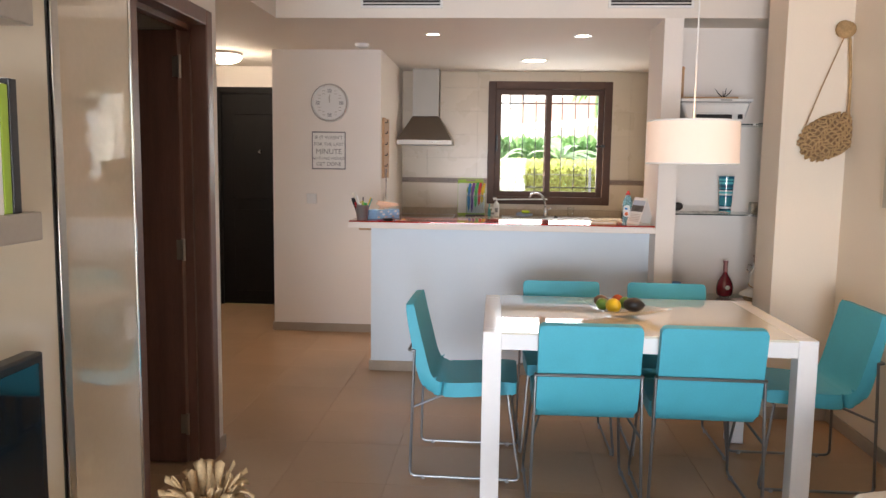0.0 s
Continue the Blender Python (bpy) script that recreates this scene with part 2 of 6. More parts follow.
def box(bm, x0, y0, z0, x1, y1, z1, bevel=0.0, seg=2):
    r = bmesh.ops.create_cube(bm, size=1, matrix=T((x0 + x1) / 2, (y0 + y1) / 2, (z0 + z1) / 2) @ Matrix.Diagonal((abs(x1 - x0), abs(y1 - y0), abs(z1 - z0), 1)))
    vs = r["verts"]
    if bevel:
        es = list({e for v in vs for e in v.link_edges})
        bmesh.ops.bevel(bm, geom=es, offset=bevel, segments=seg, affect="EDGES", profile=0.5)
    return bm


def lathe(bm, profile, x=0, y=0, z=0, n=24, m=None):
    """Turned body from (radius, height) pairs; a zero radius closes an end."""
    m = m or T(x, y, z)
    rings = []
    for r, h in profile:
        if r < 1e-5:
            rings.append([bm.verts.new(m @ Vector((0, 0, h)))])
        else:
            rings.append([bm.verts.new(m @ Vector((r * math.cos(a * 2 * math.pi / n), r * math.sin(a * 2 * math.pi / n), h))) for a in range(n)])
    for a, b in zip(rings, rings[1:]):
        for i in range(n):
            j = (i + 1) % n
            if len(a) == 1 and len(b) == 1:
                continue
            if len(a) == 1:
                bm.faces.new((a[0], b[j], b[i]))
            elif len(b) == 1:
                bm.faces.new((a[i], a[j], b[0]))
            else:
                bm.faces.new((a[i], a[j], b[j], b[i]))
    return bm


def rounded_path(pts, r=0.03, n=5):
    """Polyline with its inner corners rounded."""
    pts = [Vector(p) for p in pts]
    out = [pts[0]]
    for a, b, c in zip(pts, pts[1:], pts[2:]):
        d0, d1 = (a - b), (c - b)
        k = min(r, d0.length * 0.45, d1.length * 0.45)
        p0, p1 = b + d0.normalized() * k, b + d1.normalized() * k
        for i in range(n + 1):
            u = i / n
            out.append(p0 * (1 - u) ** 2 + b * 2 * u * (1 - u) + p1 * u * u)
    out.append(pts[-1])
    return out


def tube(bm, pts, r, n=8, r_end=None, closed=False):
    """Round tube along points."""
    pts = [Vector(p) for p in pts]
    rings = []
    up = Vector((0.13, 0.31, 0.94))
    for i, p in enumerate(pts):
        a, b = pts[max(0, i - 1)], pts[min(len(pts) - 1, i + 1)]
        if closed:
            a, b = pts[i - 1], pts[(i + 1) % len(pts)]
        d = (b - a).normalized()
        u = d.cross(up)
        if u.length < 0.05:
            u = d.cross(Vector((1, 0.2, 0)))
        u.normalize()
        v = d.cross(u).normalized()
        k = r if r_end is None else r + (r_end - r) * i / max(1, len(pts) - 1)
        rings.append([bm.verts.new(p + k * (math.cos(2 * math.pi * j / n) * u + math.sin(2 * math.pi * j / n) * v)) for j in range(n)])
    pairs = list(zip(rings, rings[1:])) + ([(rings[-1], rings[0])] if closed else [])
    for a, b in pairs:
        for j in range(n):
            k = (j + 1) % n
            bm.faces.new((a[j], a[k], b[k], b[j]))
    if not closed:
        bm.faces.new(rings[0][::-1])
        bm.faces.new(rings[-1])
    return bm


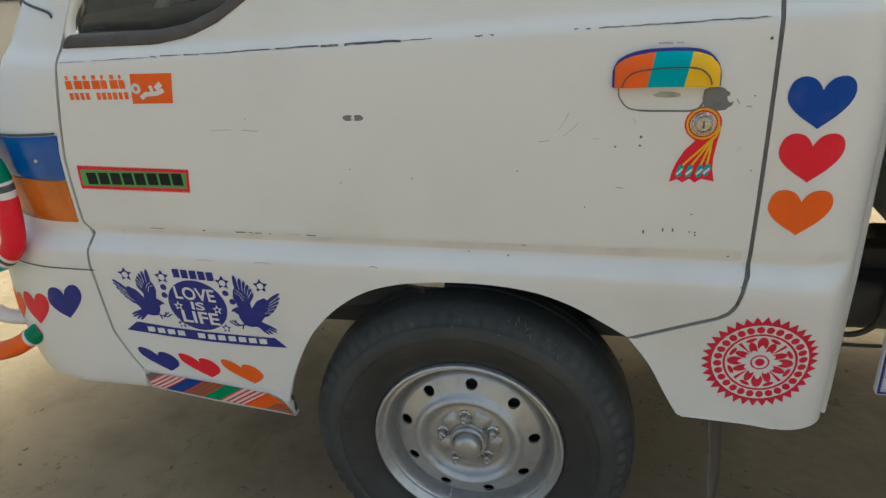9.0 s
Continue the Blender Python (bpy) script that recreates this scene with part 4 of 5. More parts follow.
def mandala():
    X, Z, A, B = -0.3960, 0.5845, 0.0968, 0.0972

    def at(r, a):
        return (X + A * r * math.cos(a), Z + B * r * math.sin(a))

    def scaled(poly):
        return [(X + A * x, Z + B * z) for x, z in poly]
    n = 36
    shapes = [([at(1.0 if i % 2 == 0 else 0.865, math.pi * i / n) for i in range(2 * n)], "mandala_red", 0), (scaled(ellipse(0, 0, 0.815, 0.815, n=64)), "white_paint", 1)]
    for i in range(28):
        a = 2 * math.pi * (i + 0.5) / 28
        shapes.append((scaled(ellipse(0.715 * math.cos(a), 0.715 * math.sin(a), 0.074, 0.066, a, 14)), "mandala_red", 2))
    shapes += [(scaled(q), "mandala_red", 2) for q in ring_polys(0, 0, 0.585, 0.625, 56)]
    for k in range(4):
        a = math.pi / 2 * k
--
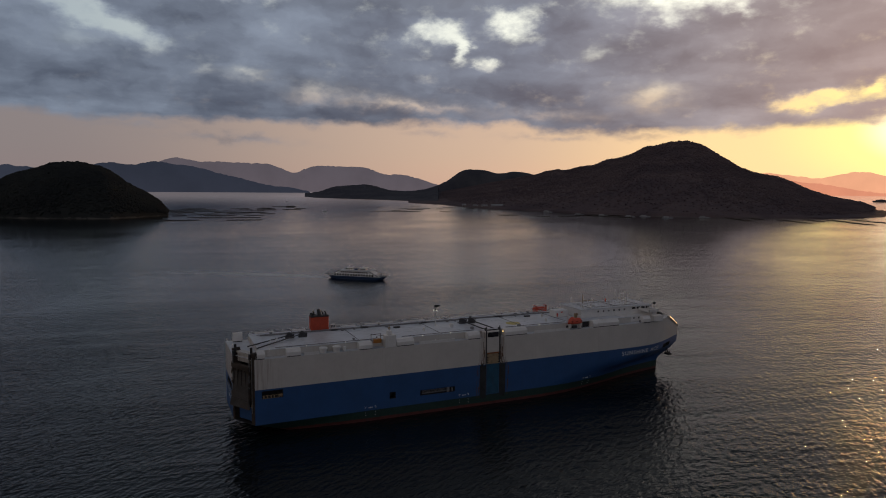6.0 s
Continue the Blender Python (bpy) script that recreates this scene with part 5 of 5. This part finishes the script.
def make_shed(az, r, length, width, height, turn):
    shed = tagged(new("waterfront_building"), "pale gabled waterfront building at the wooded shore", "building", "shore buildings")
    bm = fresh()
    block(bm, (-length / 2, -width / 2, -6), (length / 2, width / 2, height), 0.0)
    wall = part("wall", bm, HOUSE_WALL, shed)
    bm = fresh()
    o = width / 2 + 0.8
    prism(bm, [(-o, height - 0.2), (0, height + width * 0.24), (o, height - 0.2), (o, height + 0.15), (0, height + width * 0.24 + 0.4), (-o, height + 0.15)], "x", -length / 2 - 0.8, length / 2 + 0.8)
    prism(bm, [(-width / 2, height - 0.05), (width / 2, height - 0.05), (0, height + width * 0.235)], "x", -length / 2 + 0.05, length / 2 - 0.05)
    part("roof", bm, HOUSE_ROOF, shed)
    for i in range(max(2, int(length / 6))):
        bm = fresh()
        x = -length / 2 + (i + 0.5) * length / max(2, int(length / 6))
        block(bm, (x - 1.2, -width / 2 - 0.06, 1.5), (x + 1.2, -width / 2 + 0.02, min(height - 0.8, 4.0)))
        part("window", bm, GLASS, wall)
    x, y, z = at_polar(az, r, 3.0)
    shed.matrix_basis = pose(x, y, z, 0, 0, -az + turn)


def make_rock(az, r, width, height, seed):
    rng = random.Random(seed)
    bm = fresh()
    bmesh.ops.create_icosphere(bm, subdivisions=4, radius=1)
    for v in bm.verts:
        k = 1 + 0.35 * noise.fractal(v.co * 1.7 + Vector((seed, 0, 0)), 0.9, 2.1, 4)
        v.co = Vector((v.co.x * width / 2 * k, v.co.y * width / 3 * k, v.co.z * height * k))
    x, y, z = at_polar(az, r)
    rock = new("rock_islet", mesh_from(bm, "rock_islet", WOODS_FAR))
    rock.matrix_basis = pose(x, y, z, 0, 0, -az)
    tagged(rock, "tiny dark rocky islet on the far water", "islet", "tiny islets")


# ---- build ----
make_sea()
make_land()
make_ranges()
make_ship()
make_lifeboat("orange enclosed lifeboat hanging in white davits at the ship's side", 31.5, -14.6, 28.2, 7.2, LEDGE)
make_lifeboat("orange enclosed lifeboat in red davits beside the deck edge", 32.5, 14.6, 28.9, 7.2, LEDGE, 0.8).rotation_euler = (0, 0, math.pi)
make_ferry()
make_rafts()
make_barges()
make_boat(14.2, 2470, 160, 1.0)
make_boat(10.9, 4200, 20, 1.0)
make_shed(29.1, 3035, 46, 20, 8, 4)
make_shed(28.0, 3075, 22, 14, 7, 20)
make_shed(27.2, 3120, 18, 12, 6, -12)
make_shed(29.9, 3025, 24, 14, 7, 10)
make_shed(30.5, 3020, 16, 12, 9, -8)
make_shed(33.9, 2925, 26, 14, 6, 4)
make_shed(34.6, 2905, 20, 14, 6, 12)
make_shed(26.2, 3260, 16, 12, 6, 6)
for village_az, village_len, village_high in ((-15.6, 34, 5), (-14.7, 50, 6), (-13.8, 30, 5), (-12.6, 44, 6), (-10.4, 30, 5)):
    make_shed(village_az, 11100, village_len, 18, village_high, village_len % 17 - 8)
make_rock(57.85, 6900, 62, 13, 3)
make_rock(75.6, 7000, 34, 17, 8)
* * *
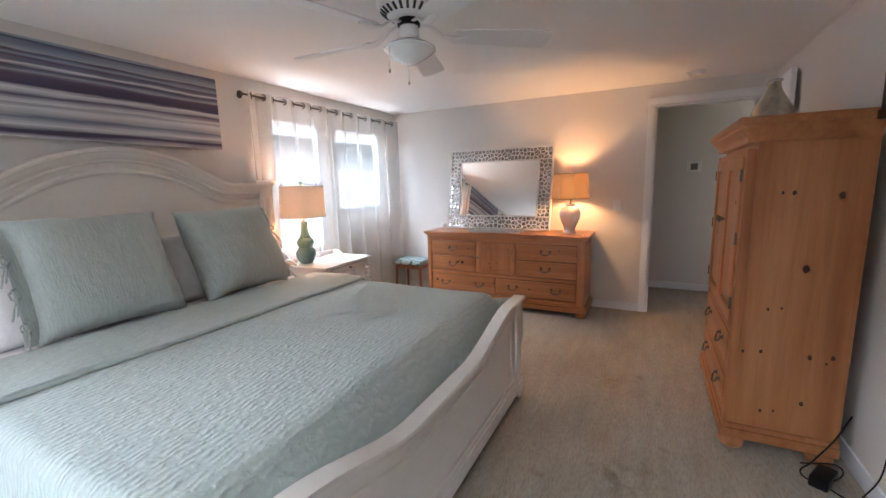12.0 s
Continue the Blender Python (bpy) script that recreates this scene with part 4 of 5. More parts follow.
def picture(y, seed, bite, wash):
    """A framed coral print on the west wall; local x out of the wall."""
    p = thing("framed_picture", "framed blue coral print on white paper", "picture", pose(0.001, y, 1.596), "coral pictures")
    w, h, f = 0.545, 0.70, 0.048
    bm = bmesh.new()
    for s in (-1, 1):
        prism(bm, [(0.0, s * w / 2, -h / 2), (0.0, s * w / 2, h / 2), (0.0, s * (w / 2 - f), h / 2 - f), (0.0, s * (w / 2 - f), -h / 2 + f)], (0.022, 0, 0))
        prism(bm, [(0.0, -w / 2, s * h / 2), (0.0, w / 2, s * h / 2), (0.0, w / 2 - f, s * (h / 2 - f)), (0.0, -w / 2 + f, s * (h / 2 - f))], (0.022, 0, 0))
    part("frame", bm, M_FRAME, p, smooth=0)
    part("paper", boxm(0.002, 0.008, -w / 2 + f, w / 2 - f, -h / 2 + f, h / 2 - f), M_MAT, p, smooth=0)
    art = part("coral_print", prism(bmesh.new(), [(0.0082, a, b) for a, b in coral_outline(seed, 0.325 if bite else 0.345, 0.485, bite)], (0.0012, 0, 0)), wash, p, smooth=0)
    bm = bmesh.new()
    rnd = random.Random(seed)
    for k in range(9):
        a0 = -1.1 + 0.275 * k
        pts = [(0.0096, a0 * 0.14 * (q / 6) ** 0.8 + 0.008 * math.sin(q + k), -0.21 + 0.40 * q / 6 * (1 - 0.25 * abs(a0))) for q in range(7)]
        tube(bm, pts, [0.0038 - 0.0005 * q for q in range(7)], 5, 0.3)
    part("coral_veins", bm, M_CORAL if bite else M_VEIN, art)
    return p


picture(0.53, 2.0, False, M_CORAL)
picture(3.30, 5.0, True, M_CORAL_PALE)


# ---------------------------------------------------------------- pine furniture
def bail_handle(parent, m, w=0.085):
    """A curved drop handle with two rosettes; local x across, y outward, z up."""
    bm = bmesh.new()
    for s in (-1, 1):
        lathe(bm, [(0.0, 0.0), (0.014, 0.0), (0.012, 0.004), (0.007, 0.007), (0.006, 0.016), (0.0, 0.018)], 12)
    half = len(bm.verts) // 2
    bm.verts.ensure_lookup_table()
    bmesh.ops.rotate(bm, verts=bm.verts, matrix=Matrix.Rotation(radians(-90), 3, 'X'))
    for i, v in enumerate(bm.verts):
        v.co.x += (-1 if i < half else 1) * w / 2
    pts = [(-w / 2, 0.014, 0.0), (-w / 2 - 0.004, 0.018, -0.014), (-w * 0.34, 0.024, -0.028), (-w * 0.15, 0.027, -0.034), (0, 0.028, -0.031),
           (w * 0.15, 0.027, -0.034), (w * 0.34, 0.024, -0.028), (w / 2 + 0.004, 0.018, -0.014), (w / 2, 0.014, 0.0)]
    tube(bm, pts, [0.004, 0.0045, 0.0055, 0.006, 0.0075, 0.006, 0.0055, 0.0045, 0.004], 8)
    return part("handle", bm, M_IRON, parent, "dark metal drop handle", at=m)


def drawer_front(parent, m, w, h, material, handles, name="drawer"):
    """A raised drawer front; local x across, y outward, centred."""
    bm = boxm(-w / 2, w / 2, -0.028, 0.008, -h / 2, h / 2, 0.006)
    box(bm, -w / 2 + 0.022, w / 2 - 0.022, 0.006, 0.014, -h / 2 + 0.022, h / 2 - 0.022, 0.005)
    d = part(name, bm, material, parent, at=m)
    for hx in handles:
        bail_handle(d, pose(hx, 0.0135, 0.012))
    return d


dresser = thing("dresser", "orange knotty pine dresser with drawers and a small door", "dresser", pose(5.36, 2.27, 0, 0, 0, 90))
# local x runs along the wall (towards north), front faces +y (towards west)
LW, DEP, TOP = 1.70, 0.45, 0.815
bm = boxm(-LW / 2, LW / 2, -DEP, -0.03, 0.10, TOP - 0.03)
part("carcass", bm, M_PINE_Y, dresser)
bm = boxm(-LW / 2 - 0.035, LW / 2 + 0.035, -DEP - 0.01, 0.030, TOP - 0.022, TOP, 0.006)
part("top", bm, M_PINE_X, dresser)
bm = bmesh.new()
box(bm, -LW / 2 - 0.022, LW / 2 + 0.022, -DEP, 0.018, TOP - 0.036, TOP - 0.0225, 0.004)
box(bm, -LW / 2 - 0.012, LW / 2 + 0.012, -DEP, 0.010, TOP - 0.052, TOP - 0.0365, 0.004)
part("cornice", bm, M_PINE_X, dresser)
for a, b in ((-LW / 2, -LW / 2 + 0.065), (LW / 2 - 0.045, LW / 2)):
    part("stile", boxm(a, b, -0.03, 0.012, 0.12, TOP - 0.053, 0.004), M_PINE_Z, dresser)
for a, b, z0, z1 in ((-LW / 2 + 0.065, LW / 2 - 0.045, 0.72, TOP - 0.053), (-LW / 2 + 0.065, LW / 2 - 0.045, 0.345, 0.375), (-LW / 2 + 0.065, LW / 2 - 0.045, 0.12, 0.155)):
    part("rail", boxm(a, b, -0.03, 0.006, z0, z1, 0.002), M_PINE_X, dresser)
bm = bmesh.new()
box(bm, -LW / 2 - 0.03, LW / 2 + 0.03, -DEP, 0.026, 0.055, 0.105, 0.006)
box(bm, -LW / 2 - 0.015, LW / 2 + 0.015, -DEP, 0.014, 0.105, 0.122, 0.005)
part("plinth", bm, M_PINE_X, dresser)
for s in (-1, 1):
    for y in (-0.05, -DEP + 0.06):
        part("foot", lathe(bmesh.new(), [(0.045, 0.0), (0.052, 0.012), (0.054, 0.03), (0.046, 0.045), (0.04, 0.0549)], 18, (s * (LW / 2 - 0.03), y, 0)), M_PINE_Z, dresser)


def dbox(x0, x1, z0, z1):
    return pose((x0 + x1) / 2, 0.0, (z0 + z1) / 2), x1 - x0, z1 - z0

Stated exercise
Look through the entries and work out how many lines have the word "Python" in them; reply with that number only.

Exercise answer
4